Instructions to follow:
Give back the full listing, character for character, with no pictures.

-- begin --

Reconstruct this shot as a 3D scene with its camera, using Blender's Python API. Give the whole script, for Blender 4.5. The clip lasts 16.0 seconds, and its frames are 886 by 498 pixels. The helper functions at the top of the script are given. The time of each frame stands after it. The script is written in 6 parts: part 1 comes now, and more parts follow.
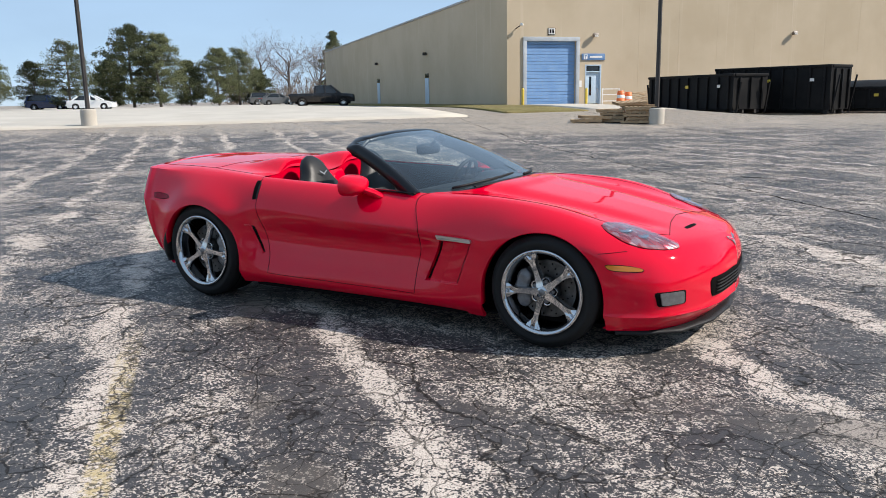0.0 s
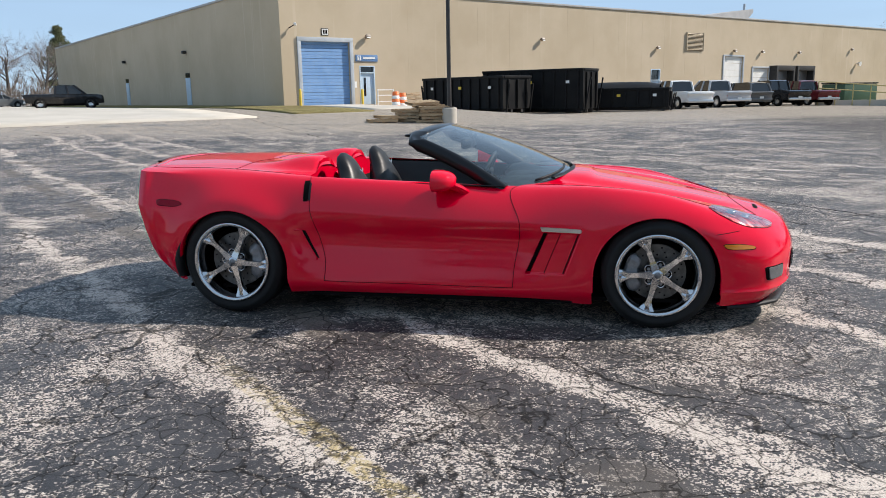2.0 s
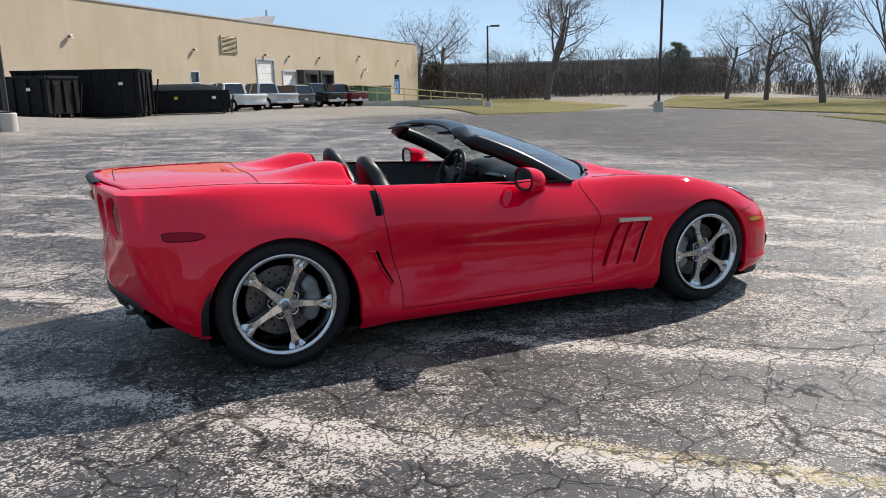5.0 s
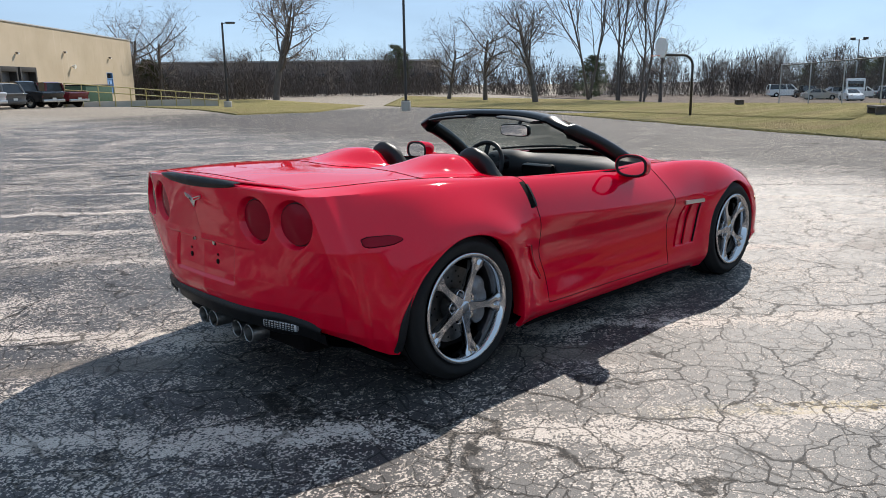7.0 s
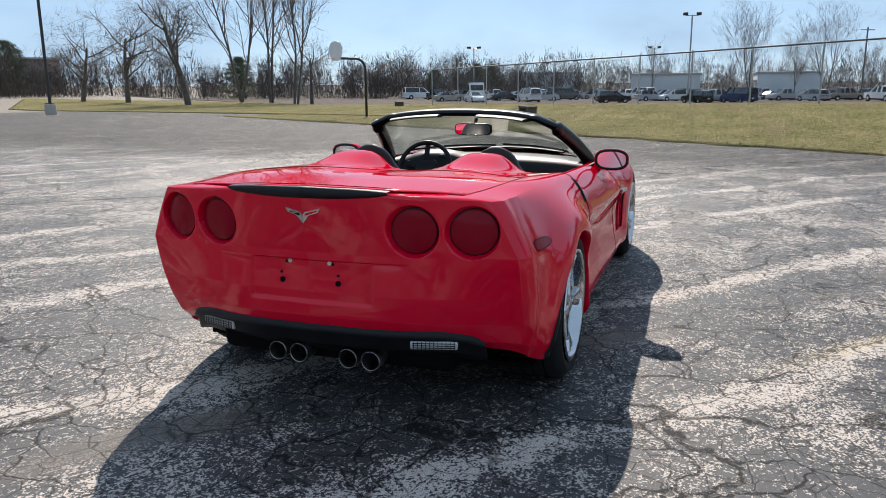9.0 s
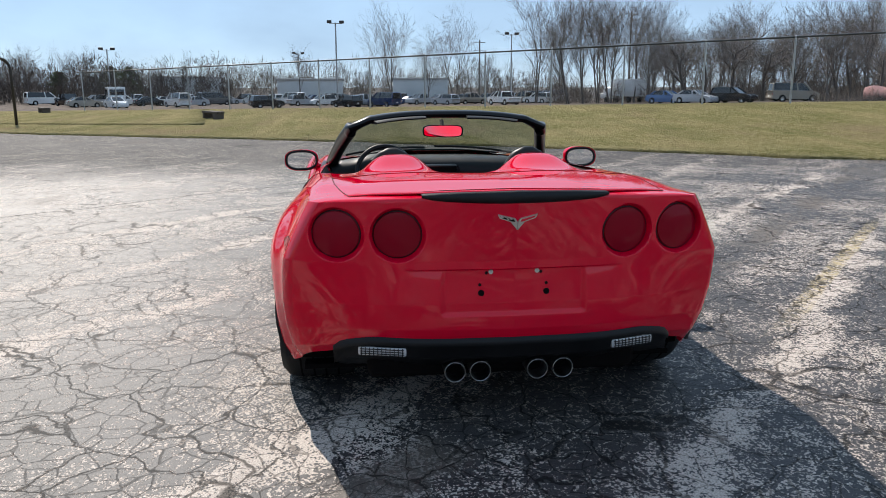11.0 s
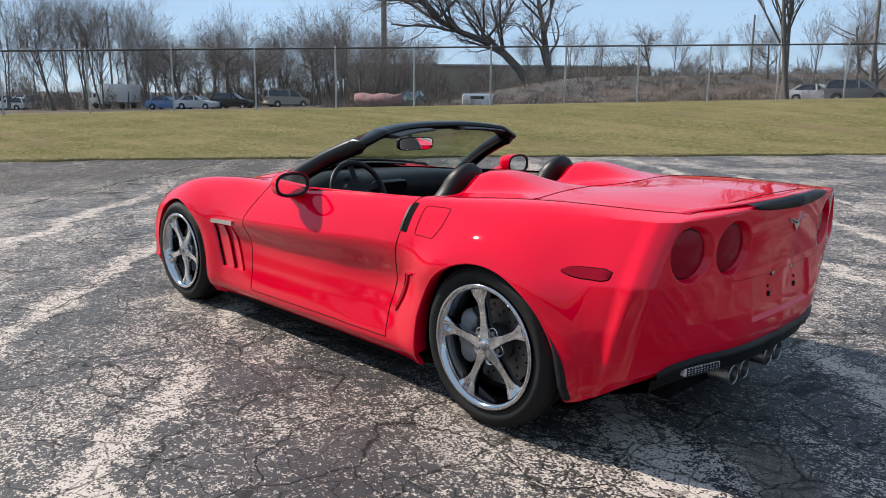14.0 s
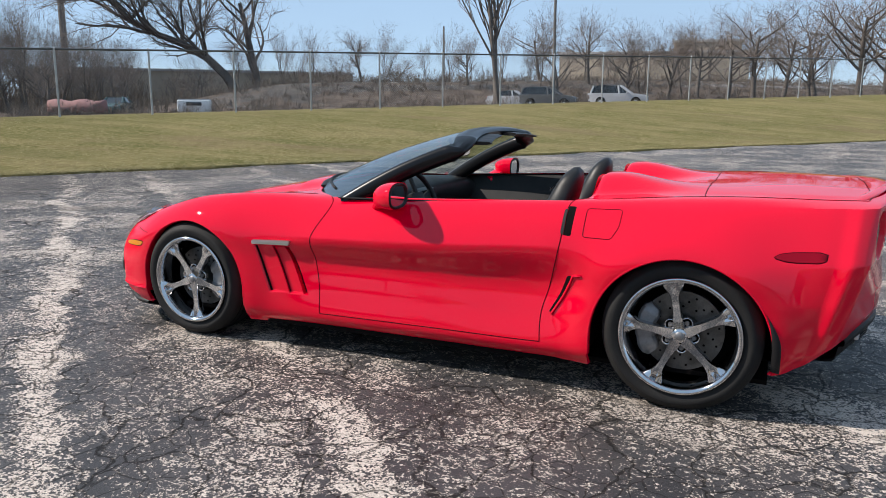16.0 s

-- end --

Problem solution:
Reconstruct this shot as a 3D scene with its camera, using Blender's Python API. Give the whole script, for Blender 4.5. The clip lasts 16.0 seconds, and its frames are 886 by 498 pixels. The helper functions at the top of the script are given. The time of each frame stands after it. The script is written in 6 parts: part 1 comes now, and more parts follow.
0.0 s
2.0 s
5.0 s
7.0 s
9.0 s
11.0 s
14.0 s
16.0 s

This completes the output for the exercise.